Exercise details
Below is a listing to transcribe in full and exactly; keep the pictures out.

Material provided

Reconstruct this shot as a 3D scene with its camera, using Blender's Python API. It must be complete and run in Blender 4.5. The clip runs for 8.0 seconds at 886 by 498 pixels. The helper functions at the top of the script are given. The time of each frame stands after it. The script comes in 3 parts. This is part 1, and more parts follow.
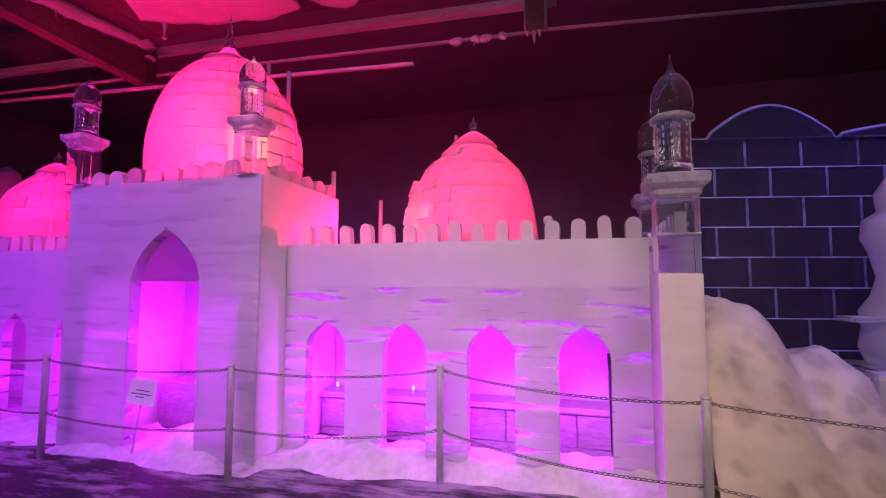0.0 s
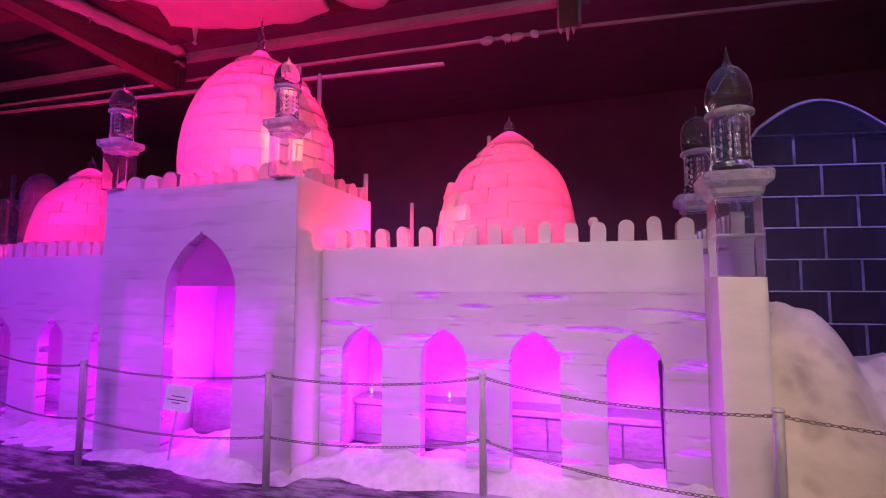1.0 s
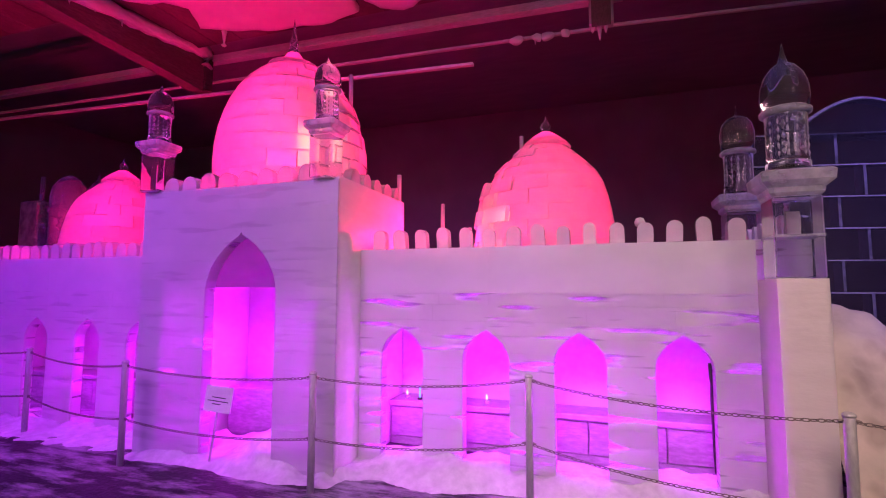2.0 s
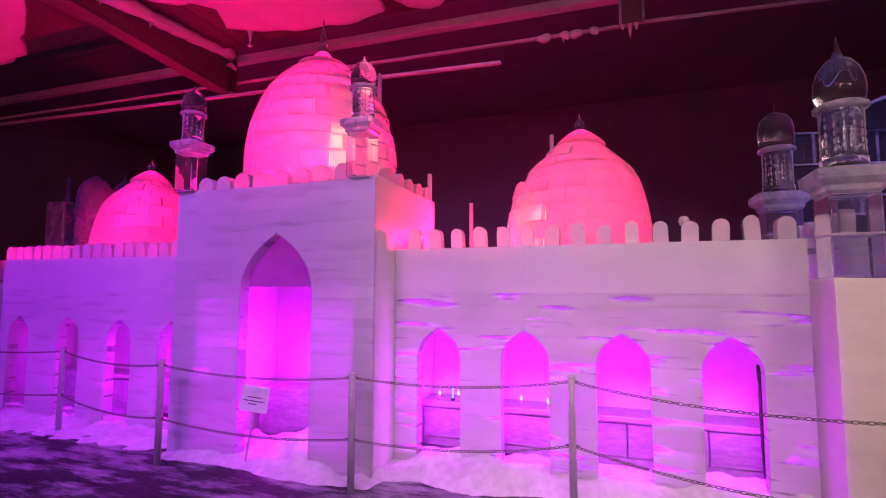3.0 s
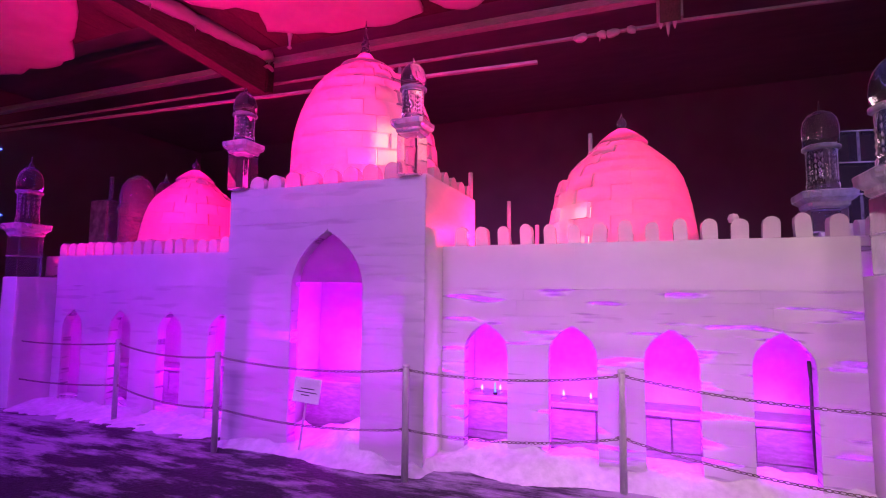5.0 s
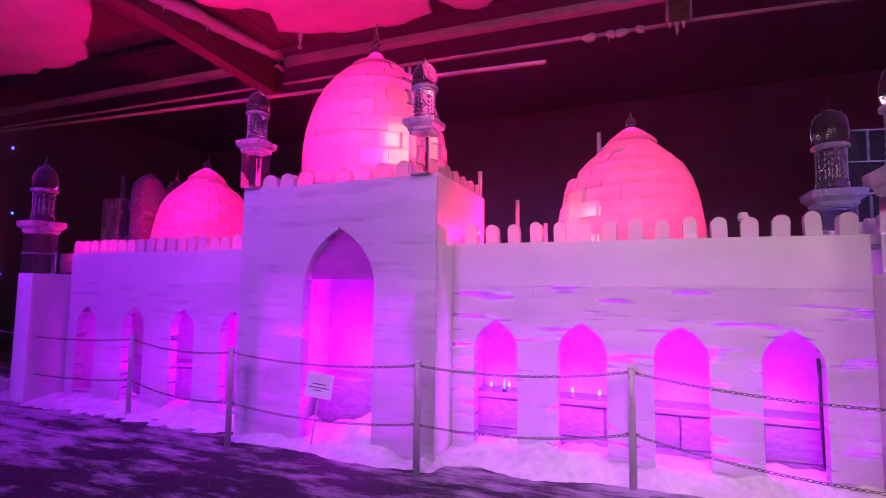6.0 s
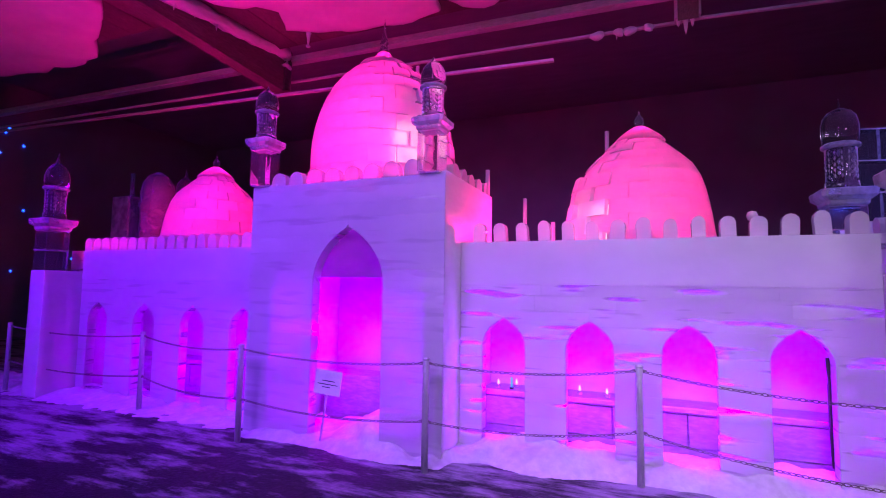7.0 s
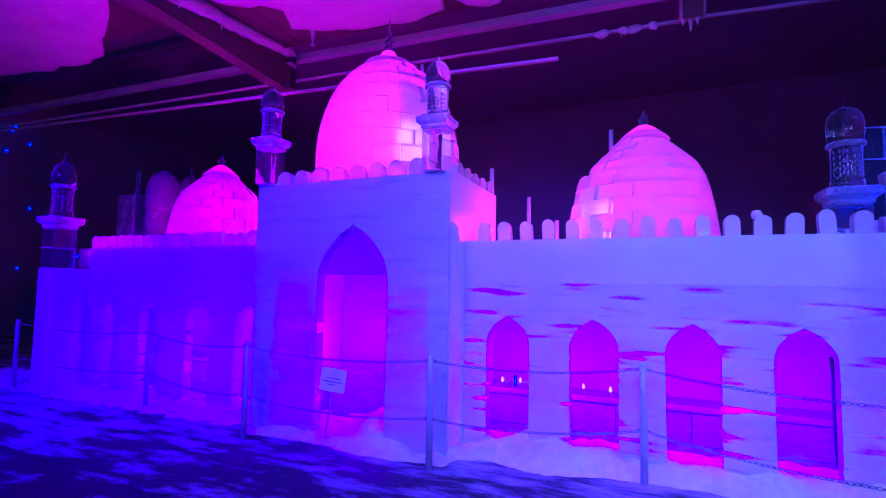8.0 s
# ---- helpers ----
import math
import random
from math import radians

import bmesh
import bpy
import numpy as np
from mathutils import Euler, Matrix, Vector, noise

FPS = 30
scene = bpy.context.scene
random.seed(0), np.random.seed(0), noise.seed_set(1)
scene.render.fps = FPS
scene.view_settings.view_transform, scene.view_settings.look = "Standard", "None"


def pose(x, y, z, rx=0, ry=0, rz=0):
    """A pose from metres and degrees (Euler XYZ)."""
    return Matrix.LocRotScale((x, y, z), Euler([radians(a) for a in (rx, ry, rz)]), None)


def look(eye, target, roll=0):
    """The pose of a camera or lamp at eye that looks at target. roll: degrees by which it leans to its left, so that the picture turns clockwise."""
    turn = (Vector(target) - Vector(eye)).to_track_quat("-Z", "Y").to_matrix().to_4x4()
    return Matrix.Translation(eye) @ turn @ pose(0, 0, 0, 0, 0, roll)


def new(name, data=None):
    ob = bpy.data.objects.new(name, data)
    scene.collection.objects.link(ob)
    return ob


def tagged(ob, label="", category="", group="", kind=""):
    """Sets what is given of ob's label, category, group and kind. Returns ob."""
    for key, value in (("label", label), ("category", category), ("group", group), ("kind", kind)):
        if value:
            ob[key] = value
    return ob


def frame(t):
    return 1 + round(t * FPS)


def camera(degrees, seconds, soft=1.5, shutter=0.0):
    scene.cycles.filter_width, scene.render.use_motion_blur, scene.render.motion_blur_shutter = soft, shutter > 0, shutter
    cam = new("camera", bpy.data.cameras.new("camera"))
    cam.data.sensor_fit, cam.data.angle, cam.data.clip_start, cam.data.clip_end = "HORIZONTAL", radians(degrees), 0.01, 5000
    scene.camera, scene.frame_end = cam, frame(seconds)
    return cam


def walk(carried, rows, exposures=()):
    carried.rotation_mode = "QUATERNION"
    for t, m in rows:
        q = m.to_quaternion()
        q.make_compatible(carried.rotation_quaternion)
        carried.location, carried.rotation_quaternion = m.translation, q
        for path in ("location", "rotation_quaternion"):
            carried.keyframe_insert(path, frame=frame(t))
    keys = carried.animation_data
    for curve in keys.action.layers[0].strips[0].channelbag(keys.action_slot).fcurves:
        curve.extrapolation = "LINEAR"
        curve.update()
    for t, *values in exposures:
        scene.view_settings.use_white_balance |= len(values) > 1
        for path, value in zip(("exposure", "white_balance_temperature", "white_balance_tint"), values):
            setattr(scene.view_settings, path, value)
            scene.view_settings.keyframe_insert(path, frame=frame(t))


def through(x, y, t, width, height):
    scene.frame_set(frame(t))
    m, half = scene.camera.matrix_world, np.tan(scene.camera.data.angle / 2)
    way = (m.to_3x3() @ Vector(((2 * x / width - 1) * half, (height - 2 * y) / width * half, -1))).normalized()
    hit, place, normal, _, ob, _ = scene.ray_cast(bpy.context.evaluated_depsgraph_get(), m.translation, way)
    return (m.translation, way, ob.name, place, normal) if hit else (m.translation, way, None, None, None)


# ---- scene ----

Solution to the exercise
Reconstruct this shot as a 3D scene with its camera, using Blender's Python API. It must be complete and run in Blender 4.5. The clip runs for 8.0 seconds at 886 by 498 pixels. The helper functions at the top of the script are given. The time of each frame stands after it. The script comes in 3 parts. This is part 1, and more parts follow.
0.0 s
1.0 s
2.0 s
3.0 s
5.0 s
6.0 s
7.0 s
8.0 s
# ---- helpers ----
import math
import random
from math import radians

import bmesh
import bpy
import numpy as np
from mathutils import Euler, Matrix, Vector, noise

FPS = 30
scene = bpy.context.scene
random.seed(0), np.random.seed(0), noise.seed_set(1)
scene.render.fps = FPS
scene.view_settings.view_transform, scene.view_settings.look = "Standard", "None"


def pose(x, y, z, rx=0, ry=0, rz=0):
    """A pose from metres and degrees (Euler XYZ)."""
    return Matrix.LocRotScale((x, y, z), Euler([radians(a) for a in (rx, ry, rz)]), None)


def look(eye, target, roll=0):
    """The pose of a camera or lamp at eye that looks at target. roll: degrees by which it leans to its left, so that the picture turns clockwise."""
    turn = (Vector(target) - Vector(eye)).to_track_quat("-Z", "Y").to_matrix().to_4x4()
    return Matrix.Translation(eye) @ turn @ pose(0, 0, 0, 0, 0, roll)


def new(name, data=None):
    ob = bpy.data.objects.new(name, data)
    scene.collection.objects.link(ob)
    return ob


def tagged(ob, label="", category="", group="", kind=""):
    """Sets what is given of ob's label, category, group and kind. Returns ob."""
    for key, value in (("label", label), ("category", category), ("group", group), ("kind", kind)):
        if value:
            ob[key] = value
    return ob


def frame(t):
    return 1 + round(t * FPS)


def camera(degrees, seconds, soft=1.5, shutter=0.0):
    scene.cycles.filter_width, scene.render.use_motion_blur, scene.render.motion_blur_shutter = soft, shutter > 0, shutter
    cam = new("camera", bpy.data.cameras.new("camera"))
    cam.data.sensor_fit, cam.data.angle, cam.data.clip_start, cam.data.clip_end = "HORIZONTAL", radians(degrees), 0.01, 5000
    scene.camera, scene.frame_end = cam, frame(seconds)
    return cam


def walk(carried, rows, exposures=()):
    carried.rotation_mode = "QUATERNION"
    for t, m in rows:
        q = m.to_quaternion()
        q.make_compatible(carried.rotation_quaternion)
        carried.location, carried.rotation_quaternion = m.translation, q
        for path in ("location", "rotation_quaternion"):
            carried.keyframe_insert(path, frame=frame(t))
    keys = carried.animation_data
    for curve in keys.action.layers[0].strips[0].channelbag(keys.action_slot).fcurves:
        curve.extrapolation = "LINEAR"
        curve.update()
    for t, *values in exposures:
        scene.view_settings.use_white_balance |= len(values) > 1
        for path, value in zip(("exposure", "white_balance_temperature", "white_balance_tint"), values):
            setattr(scene.view_settings, path, value)
            scene.view_settings.keyframe_insert(path, frame=frame(t))


def through(x, y, t, width, height):
    scene.frame_set(frame(t))
    m, half = scene.camera.matrix_world, np.tan(scene.camera.data.angle / 2)
    way = (m.to_3x3() @ Vector(((2 * x / width - 1) * half, (height - 2 * y) / width * half, -1))).normalized()
    hit, place, normal, _, ob, _ = scene.ray_cast(bpy.context.evaluated_depsgraph_get(), m.translation, way)
    return (m.translation, way, ob.name, place, normal) if hit else (m.translation, way, None, None, None)


# ---- scene ----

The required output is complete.